Po trzecie. Mniej odczuwamy ból (to najczęściej podczas pierwszej fazy miłości). Gdy jesteśmy z partnerem rośnie stężenie endorfin, które mają działanie przeciwbólowe. Przeczytałam gdzieś, że właśnie dlatego z ukochaną osobą jeździć np. na bolesne badania.
Po czwarte. Jesteśmy życzliwsi wobec innych. Im w bardziej nieszczęśliwym związku tkwimy, im jesteśmy bardziej samotni– tym więcej w nas złości i żalu. Na innych ludzi przenosimy emocje wobec partnera. Mamy też większą skłonność do podejrzewania ich o złe intencje. Gdy jesteśmy zakochani więcej w nas tolerancji. Nawet najbardziej zasadnicze osoby patrzą wtedy na błędy innych z przymrużeniem oka.

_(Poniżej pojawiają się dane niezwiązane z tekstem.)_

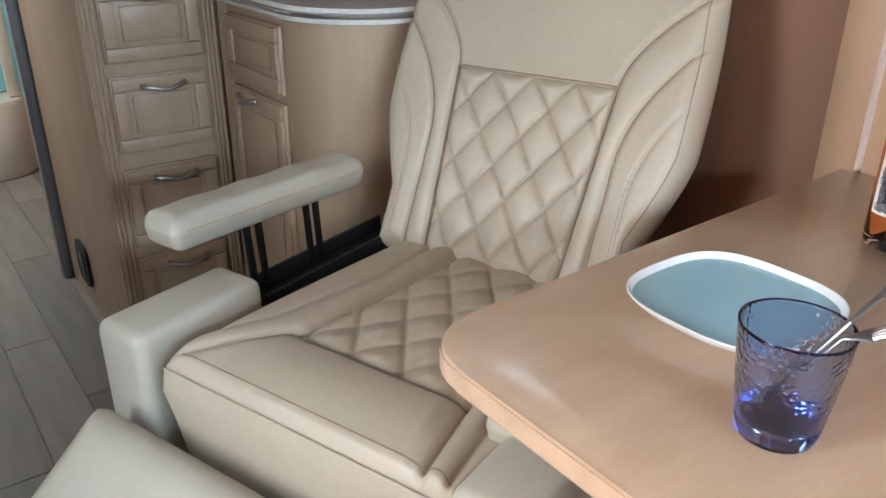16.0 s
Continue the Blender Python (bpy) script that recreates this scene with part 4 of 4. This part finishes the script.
part("lower_console", prism([(1.86, 0.338), (2.30, 0.338), (2.40, 0.0), (2.05, 0.0), (1.90, 0.30)], "x", -0.22, 0.30, 0.01), GREY_PLASTIC, dash)

# steering wheel
HUB_BLACK = mat("airbag_cover", (0.020, 0.023, 0.025), 0.42, bump=0.3, fine=700)
SILVER = mat("silver_paint", (0.66, 0.61, 0.63), 0.34, metal=0.35, var=0.04, bump=0)
wheel = thing("steering_wheel", pose(-0.545, 1.815, 0.772, 66, 0, 0) @ pose(0, 0, 0, 0, 0, -38), "black leather steering wheel with silver spokes", "steering wheel")
part("rim", tube([(0.178 * math.cos(a), 0.178 * math.sin(a), 0.0) for a in np.linspace(0, 2 * math.pi, 73)[:-1]], 0.0165, 14, closed=True), SUNLIT_LEATHER, wheel, "black leather rim", angle=80)
hub = part("hub", lathe([(0.001, 0.044), (0.030, 0.042), (0.056, 0.034), (0.073, 0.018), (0.079, 0.002), (0.070, -0.012), (0.001, -0.02)], 48), HUB_BLACK, wheel, "rounded black airbag cover", angle=80)
em = bmesh.new()
tube([(0.029 * math.cos(a), 0.029 * math.sin(a), 0.0435) for a in np.linspace(0, 2 * math.pi, 33)[:-1]], 0.0022, 8, em, True)
for a in (90, 210, 330):
    tube([(0, 0, 0.0455), (0.028 * math.cos(radians(a)), 0.028 * math.sin(radians(a)), 0.0440)], [0.0035, 0.0014], 6, em)
part("emblem", em, CHROME, hub, "round chrome emblem")
for sg in (-1, 1):
    part("spoke", blade([(sg * 0.05, -0.004, 0.0), (sg * 0.10, 0.004, -0.002), (sg * 0.170, 0.010, 0.0)], [0.060, 0.056, 0.060], 0.016, (0, 0, 1)), GLOSS_BLACK, wheel, "gloss black side spoke")
    bp = part("button_pad", prism(rrect(sg * 0.105 - 0.030, 0.006, sg * 0.105 + 0.032, 0.052, 0.012), "z", 0.002, 0.018, 0.003), GLOSS_BLACK, wheel, "control buttons")
    part("pad_bezel", tube([(x, y, 0.013) for x, y in rrect(sg * 0.105 - 0.032, 0.004, sg * 0.105 + 0.034, 0.054, 0.013)], 0.0030, 6, closed=True), SILVER, bp, "silver bezel")
    for i in range(4):
        for j in range(3):
            part("button_mark", box((sg * 0.105 - 0.022 + i * 0.013, 0.014 + j * 0.012, 0.0178), (sg * 0.105 - 0.017 + i * 0.013, 0.017 + j * 0.012, 0.0190), 0), NEEDLE, bp, smooth=False)
    kn = part("side_knob", lathe([(0.001, 0.016), (0.013, 0.016), (0.016, 0.012), (0.016, 0.0), (0.001, 0.0)], 24, m=pose(sg * 0.098, -0.022, 0.002)), GLOSS_BLACK, wheel, "round black knob")
    part("knob_ring", tube([(sg * 0.098 + 0.022 * math.cos(a), -0.022 + 0.020 * math.sin(a), 0.009) for a in np.linspace(0, 2 * math.pi, 29)[:-1]], 0.0032, 6, closed=True), SILVER, kn, "silver ring")
    # silver contour that runs from the pad round the hub into one prong of the lower spoke
    part("silver_spoke", blade([(sg * 0.074, 0.004, 0.010), (sg * 0.083, -0.022, 0.010), (sg * 0.066, -0.050, 0.008), (sg * 0.044, -0.082, 0.006), (sg * 0.036, -0.120, 0.003), (sg * 0.044, -0.168, 0.0)], [0.006, 0.008, 0.014, 0.022, 0.024, 0.030], 0.012, (0, 0, 1)), SILVER, wheel, "bright silver spoke")
col = thing("steering_column", pose(0, 0, 0), "black steering column with stalk switches", "steering column")
part("column_shroud", box((-0.615, 1.86, 0.62), (-0.475, 2.10, 0.76), 0.025, 3), BLACK_PLASTIC, col)
part("column_lower", box((-0.60, 1.93, 0.56), (-0.45, 2.05, 0.64), 0.02, 3), BLACK_PLASTIC, col)
part("stalk", tube([(-0.48, 1.885, 0.72), (-0.41, 1.875, 0.735), (-0.335, 1.87, 0.75)], [0.007, 0.007, 0.011], 10), BLACK_PLASTIC, col, "black stalk switch")
part("stalk", tube([(-0.61, 1.885, 0.72), (-0.68, 1.875, 0.735), (-0.745, 1.87, 0.75)], [0.007, 0.007, 0.011], 10), BLACK_PLASTIC, col, "black stalk switch")

pedal = thing("brake_pedal", pose(0, 0, 0), "black rubber brake pedal", "pedal")
part("pad", box((-0.055, -0.04, -0.008), (0.055, 0.04, 0.008), 0.005, 2, m=pose(-0.575, 2.32, 0.125, 40, 0, 0)), BLACK_PLASTIC, pedal)
for k in range(5):
    part("rib", box((-0.05, -0.034 + k * 0.017 - 0.003, 0.008), (0.05, -0.034 + k * 0.017 + 0.003, 0.011), 0, m=pose(-0.575, 2.32, 0.125, 40, 0, 0)), GREY_PLASTIC, pedal, smooth=False)
part("arm", tube([(-0.575, 2.33, 0.13), (-0.56, 2.42, 0.28), (-0.55, 2.42, 0.40)], 0.010, 8), BLACK_METAL, pedal)

mirror = thing("rear_view_mirror", pose(-0.042, 1.955, 1.120, 0, 0, -9), "black rear-view mirror under the windscreen header", "mirror")
part("housing", prism(rrect(-0.092, -0.034, 0.092, 0.034, 0.018), "y", -0.004, 0.028, 0.006), BLACK_PLASTIC, mirror)
part("mirror_glass", prism(rrect(-0.085, -0.028, 0.085, 0.028, 0.014), "y", -0.006, -0.0035), mat("mirror_silver", (0.34, 0.42, 0.42), 0.03, metal=1.0, var=0.02, bump=0), mirror, "silvered glass")
part("stem", tube([(0, 0.02, 0.02), (0.0, 0.06, 0.12), (0.0, 0.05, 0.40)], 0.008, 8), BLACK_PLASTIC, mirror)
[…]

Po piąte. Stajemy się bardziej kreatywni. Miłość integruje pracę półkul mózgowych . Poza tym badania pokazują, że prawa półkula ( ta odpowiedzialna za naszą kreatywność) działa lepiej, gdy kochamy. To by tłumaczyło dlaczego osoby bardzo analityczne, konkretne pod wpływem miłości stają się otwarte i bardziej elastyczne.
Po szóste. Mamy więcej energii. To szczególnie u ludzi zakochanych. Zakochanie podniesie z łóżka największego lenia. Zawdzięczamy to wydzielaniu dopaminy.

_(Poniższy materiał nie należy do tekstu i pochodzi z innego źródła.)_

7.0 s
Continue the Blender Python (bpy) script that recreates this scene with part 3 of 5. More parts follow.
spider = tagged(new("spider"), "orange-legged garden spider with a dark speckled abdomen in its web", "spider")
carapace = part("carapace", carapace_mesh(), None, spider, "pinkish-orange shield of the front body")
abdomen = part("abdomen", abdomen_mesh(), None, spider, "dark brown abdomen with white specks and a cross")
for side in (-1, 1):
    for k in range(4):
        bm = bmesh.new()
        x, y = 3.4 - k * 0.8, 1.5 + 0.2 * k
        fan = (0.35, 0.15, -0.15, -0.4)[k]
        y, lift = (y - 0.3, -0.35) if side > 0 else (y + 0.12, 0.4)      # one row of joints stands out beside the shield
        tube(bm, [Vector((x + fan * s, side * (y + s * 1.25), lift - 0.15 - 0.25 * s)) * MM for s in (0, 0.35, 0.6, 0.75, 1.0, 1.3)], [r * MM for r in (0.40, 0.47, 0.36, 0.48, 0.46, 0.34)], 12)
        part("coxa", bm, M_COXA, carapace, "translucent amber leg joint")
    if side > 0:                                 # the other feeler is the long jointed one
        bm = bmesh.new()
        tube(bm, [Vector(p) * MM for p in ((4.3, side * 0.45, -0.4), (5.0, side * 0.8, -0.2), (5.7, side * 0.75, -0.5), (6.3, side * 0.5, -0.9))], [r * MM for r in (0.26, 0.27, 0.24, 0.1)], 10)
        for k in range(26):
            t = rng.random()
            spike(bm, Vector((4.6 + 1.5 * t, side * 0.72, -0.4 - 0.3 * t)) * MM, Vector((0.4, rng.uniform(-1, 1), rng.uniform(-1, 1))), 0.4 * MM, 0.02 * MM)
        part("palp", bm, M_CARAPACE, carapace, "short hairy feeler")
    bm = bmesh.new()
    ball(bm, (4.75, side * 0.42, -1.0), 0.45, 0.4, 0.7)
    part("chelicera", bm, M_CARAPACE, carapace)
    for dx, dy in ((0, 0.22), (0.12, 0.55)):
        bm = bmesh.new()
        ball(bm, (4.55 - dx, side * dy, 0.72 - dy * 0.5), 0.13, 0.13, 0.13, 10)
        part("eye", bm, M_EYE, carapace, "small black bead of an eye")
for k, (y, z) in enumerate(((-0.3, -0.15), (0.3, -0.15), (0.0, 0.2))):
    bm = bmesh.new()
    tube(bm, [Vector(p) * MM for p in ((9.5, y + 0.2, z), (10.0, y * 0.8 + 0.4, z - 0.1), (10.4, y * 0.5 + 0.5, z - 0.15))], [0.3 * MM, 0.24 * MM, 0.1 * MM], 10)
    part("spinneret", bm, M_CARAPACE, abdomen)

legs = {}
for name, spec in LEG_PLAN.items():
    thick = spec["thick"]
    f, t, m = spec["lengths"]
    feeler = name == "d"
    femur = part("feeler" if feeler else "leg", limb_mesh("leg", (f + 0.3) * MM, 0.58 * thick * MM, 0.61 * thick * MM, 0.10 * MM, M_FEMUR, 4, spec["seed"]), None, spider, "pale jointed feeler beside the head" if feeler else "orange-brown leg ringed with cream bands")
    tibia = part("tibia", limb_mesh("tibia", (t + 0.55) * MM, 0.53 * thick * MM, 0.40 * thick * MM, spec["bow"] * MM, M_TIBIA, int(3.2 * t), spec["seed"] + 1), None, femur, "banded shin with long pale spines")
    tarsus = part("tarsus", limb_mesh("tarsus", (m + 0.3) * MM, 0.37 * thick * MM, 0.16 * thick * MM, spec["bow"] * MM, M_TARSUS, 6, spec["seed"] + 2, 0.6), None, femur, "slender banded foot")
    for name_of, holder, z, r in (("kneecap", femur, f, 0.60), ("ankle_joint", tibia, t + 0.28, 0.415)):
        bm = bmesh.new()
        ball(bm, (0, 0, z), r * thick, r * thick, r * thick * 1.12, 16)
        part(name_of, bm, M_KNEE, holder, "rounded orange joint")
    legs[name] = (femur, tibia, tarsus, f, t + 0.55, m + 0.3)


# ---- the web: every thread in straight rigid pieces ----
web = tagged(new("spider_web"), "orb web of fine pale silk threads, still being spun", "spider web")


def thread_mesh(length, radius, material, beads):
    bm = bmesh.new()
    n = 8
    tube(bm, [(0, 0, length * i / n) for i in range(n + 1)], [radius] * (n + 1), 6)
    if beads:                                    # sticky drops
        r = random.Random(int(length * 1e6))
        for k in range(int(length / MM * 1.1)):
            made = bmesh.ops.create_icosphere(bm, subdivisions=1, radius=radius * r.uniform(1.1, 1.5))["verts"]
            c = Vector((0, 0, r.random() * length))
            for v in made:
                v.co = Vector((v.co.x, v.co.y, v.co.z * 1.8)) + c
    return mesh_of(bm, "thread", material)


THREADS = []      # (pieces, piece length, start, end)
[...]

Po siódme. Rzadziej chorujemy. I to zarówno rzadziej się przeziębiamy jak i zapadamy na choroby przewlekłe. Kiedy się przytulamy, całujemy, dotykamy wzrasta poziom oksytocyny, która opóźnia starzenie się organizmu, wzmacnia odporność, obniża ciśnienie krwi.
Zanim powiesz: „Spadaj, wiem to wszystko, ciekawe jak mam się zakochać” posłuchaj…
Nieważne, że nie jesteśmy teraz zakochani. Przez własne zachowania możemy wpływać na emocje. Jak? Na przykład pracując nad okazywaniem czułości i bliskości innym osobom. Dziecku, mamie, przyjaciółce. Im więcej mamy w sobie dobra, ciepła, życzliwości – tym jesteśmy zdrowsi. I tym łatwiej z kolei jest nam się zakochać. Tak przynajmniej twierdzi choćby Borys Cyrulnik w swojej książce: „O miłości na skraju przepaści”.